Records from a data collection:
============
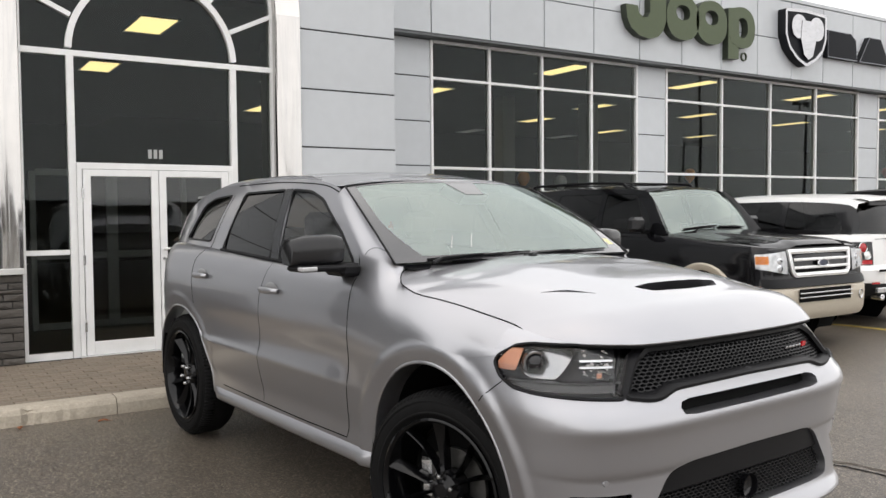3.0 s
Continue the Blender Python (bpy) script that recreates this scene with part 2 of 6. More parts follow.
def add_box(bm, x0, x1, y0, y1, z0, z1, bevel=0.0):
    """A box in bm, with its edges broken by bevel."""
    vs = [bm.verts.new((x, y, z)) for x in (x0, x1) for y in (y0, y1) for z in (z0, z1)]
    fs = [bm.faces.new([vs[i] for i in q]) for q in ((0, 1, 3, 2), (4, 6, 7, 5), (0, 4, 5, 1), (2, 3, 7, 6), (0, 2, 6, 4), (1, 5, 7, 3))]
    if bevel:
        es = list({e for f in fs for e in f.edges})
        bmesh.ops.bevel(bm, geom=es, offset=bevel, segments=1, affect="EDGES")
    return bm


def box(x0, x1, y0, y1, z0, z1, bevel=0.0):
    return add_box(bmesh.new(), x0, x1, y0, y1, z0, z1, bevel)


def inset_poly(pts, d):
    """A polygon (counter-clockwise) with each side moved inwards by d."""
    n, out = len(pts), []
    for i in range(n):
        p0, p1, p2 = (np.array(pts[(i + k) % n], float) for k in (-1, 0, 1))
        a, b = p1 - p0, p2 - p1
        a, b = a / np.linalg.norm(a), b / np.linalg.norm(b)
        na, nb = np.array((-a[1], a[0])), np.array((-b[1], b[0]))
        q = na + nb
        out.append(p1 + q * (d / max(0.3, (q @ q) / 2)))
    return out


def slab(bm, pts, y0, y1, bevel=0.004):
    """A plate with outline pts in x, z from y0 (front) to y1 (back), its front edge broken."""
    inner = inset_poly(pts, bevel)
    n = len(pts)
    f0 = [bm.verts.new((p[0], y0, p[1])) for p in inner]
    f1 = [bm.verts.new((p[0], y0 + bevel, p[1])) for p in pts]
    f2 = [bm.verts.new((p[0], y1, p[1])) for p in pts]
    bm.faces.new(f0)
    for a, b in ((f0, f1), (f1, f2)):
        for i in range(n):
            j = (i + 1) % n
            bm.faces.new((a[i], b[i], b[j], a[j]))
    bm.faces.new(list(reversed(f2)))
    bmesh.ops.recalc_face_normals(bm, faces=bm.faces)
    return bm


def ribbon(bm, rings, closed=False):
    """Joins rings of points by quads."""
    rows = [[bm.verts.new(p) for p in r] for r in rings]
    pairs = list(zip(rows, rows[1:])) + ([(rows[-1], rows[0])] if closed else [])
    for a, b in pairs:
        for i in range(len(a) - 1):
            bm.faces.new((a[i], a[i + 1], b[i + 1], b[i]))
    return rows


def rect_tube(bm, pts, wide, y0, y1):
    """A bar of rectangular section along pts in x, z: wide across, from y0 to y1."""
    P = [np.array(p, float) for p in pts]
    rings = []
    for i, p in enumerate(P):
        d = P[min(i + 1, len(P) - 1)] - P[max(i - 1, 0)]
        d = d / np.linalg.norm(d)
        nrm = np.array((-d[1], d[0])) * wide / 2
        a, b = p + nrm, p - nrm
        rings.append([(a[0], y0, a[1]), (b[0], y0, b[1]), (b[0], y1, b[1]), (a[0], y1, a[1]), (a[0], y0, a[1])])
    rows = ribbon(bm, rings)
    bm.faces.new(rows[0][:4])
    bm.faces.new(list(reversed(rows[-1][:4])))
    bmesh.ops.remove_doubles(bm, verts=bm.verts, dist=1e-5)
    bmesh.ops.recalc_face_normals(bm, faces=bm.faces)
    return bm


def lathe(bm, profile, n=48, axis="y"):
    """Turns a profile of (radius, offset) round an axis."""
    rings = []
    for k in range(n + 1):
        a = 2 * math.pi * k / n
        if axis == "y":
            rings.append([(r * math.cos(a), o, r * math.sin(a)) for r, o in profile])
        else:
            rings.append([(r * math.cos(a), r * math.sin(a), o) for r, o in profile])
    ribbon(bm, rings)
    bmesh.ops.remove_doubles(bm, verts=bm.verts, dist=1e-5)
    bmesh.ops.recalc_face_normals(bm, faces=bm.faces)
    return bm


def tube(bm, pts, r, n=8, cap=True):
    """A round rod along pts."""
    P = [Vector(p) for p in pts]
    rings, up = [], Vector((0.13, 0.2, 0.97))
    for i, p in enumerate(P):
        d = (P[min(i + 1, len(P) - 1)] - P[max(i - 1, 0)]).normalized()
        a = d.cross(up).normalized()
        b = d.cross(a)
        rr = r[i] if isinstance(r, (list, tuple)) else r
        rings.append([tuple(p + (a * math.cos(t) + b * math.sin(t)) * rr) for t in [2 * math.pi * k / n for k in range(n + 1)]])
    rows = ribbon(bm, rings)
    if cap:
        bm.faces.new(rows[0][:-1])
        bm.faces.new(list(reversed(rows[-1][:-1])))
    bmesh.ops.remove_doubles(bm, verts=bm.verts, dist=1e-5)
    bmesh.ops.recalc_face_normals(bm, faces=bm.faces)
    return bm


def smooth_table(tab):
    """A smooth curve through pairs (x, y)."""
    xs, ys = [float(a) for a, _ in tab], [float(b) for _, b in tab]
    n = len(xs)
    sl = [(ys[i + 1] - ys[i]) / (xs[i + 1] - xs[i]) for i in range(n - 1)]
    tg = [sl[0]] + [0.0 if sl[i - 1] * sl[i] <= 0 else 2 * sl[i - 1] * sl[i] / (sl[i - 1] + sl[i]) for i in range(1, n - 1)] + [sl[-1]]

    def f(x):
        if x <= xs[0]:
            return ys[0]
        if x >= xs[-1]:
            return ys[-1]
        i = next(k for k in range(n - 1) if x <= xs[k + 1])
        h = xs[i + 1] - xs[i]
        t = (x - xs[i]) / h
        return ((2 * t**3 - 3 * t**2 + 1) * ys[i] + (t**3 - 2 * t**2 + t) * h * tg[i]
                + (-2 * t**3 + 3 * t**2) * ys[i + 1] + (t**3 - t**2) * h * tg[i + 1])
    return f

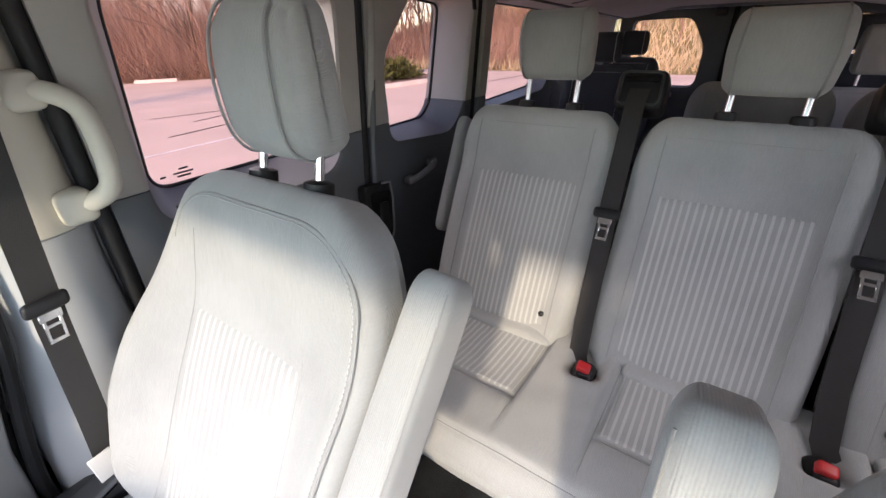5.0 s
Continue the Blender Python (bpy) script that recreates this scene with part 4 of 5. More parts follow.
============
AIM OF THE TASK> Give the number of lines in the entries that include the string "with", and nothing more.

ANSWER TO THIS EXERCISE> 5